Exactly five years ago, when my memoir, Goodbye Shanghai was launched at the art deco Astor Theatre in Melbourne to mark my 75th birthday, I experienced a sense of relief. The years of research and writing were over and a beautifully produced book was testament to a story that I had been continuously urged to tell since my first days in Australia.
The presentation of the book to each of our grandchildren and to our many friends at the launch party appeared to possess all the hallmarks of closure. Far from it! Instead, the launch of Goodbye Shanghai spawned a most unexpected aftermath of events.
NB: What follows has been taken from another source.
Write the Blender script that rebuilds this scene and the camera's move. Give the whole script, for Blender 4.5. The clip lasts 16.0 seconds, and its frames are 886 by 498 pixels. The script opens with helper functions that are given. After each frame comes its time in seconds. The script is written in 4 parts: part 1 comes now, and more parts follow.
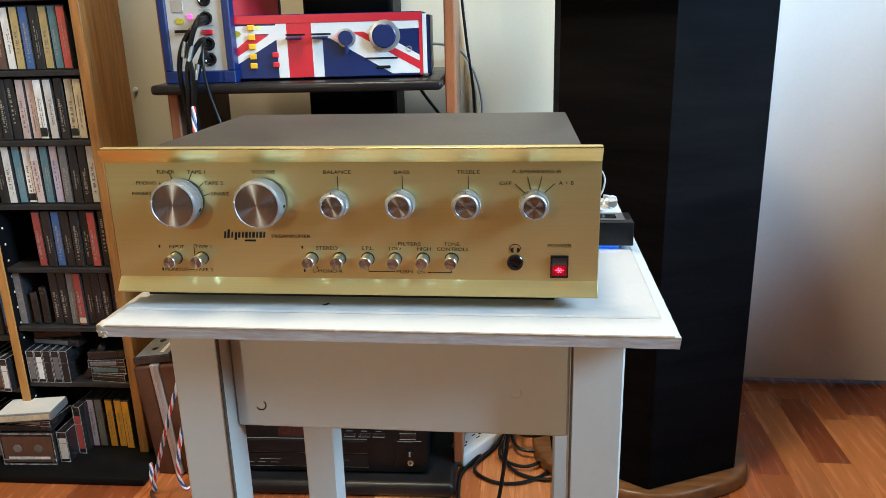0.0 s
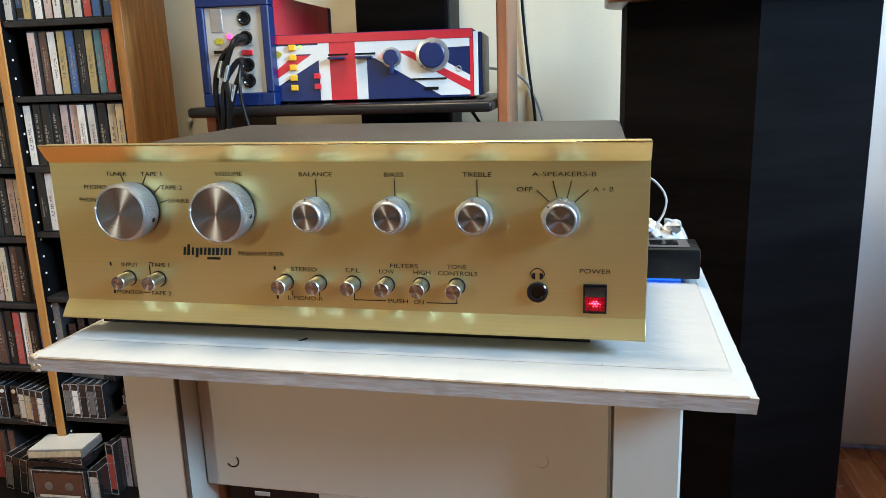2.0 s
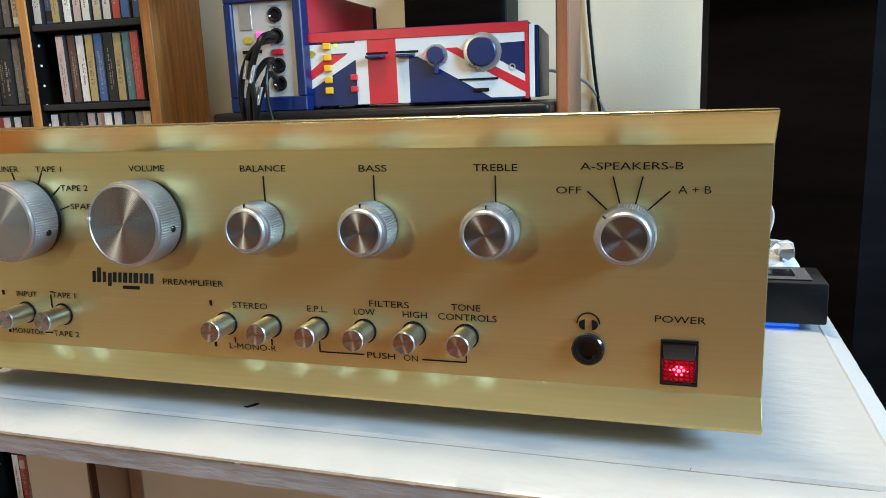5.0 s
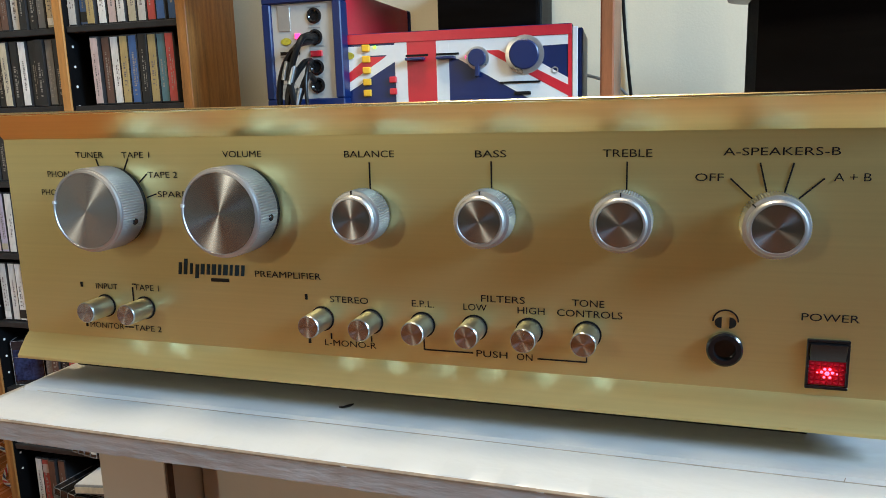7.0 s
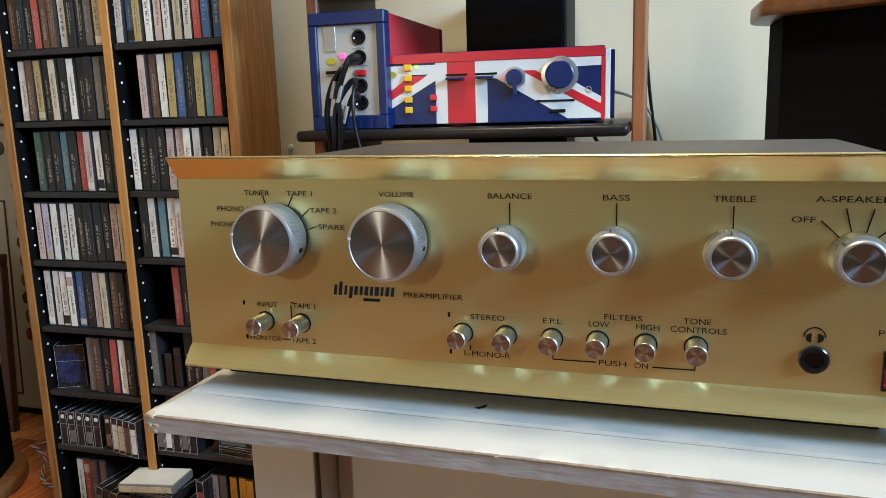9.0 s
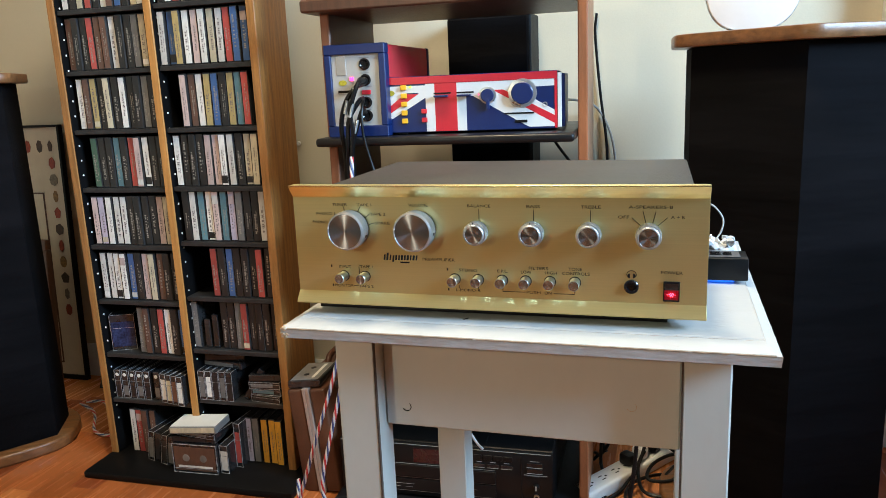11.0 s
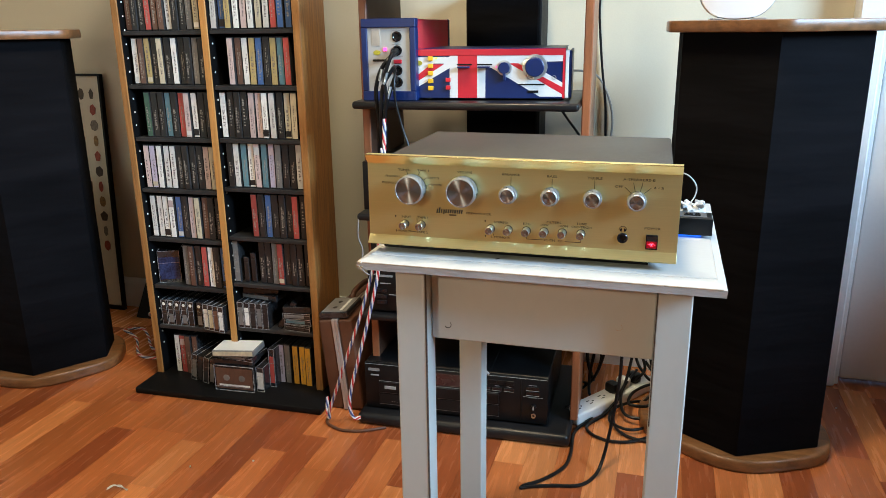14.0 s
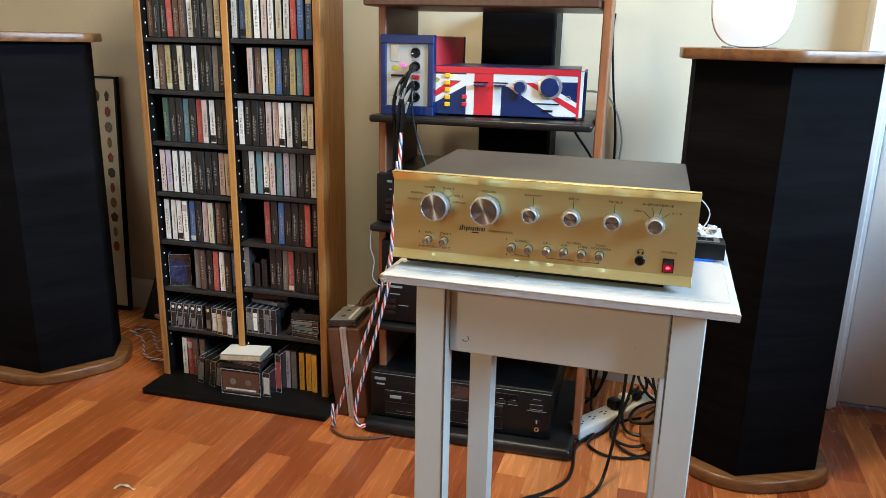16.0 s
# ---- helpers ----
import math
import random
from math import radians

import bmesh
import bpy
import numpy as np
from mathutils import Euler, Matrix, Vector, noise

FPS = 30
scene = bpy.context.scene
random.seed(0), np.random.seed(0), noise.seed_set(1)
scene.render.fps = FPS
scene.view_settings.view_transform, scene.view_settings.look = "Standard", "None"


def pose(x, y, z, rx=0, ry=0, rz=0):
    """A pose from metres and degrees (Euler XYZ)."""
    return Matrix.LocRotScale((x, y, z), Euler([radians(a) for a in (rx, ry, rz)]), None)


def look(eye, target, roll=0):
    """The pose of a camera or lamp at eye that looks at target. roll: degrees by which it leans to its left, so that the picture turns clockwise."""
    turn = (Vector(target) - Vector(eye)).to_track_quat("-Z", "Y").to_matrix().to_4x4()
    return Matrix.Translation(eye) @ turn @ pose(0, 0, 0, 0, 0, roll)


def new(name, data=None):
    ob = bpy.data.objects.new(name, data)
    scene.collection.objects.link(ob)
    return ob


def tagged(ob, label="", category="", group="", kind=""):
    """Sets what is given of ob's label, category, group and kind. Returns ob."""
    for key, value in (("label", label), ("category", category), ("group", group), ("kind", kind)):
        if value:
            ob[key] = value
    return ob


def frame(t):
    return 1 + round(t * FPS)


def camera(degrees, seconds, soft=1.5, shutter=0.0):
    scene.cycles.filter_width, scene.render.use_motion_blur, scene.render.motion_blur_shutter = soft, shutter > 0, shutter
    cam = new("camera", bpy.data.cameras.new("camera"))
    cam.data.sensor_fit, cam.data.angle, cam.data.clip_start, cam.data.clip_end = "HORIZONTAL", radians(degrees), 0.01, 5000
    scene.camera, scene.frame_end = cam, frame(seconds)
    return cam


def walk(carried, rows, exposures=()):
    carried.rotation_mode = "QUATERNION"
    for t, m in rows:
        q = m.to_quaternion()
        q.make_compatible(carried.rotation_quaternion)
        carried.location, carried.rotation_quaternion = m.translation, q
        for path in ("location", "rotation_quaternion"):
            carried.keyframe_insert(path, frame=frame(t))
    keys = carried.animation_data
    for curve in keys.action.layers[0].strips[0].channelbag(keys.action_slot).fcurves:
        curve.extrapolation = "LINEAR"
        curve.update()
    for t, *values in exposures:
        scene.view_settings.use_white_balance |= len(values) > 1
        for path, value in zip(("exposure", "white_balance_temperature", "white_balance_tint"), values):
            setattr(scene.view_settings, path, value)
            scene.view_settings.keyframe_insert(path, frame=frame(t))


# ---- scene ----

Shortly after the launch, I received a surprising offer to have the book translated into Mandarin, which, in turn, led to its eventual publication in Shanghai. Since its release in 2013, this foreign language edition has been well received by the intended Chinese readership.
An unanticipated but very welcome event also occurred when Brother Tony Paterson, a senior Marist Brother in Melbourne, purchased a copy of the book and found, to his great surprise, a whole chapter devoted to my schooling by this same Catholic teaching order in Shanghai. I had the pleasure of sharing my school memorabilia with Brother Tony and his subsequent warm review of the book in the order’s journal, Lavalla cemented a connection I will continue to cherish.
Another Goodbye Shanghai highlight was the literary event organised by the Shanghai Historical Society in 2011. I was invited to speak about my experiences of growing up in a bygone Shanghai to an audience of current residents at the Glamour Bar, situated on the famous Shanghai Bund. I was so pleased that the event coincided with our extended family tour of China and that all 16 members of my family could attend.
Most surprising of all was the chance reconnection with the large North American family of my natural mother, Bronia, with whom I had lost all contact at the age of 7. Liza Zaslavsky, the daughter of Bronia’s brother, was recommended Goodbye Shanghai by a friend and she purchased a copy to learn more about the life of the Russian Jewish Community of Shanghai where she was also born. To her amazement, she realised that we were first cousins. I had the pleasure of meeting Liza and learning more about my maternal family when she visited from Canada in 2013.
At the urging of my family, I narrated the audio version of my memoir and the book is also now available as an Ebook. I am confident that with the launch of this website and my increased ability to connect with all those interested in the Jewish history of Shanghai, Goodbye Shanghai will continue to carry me on an extraordinary journey.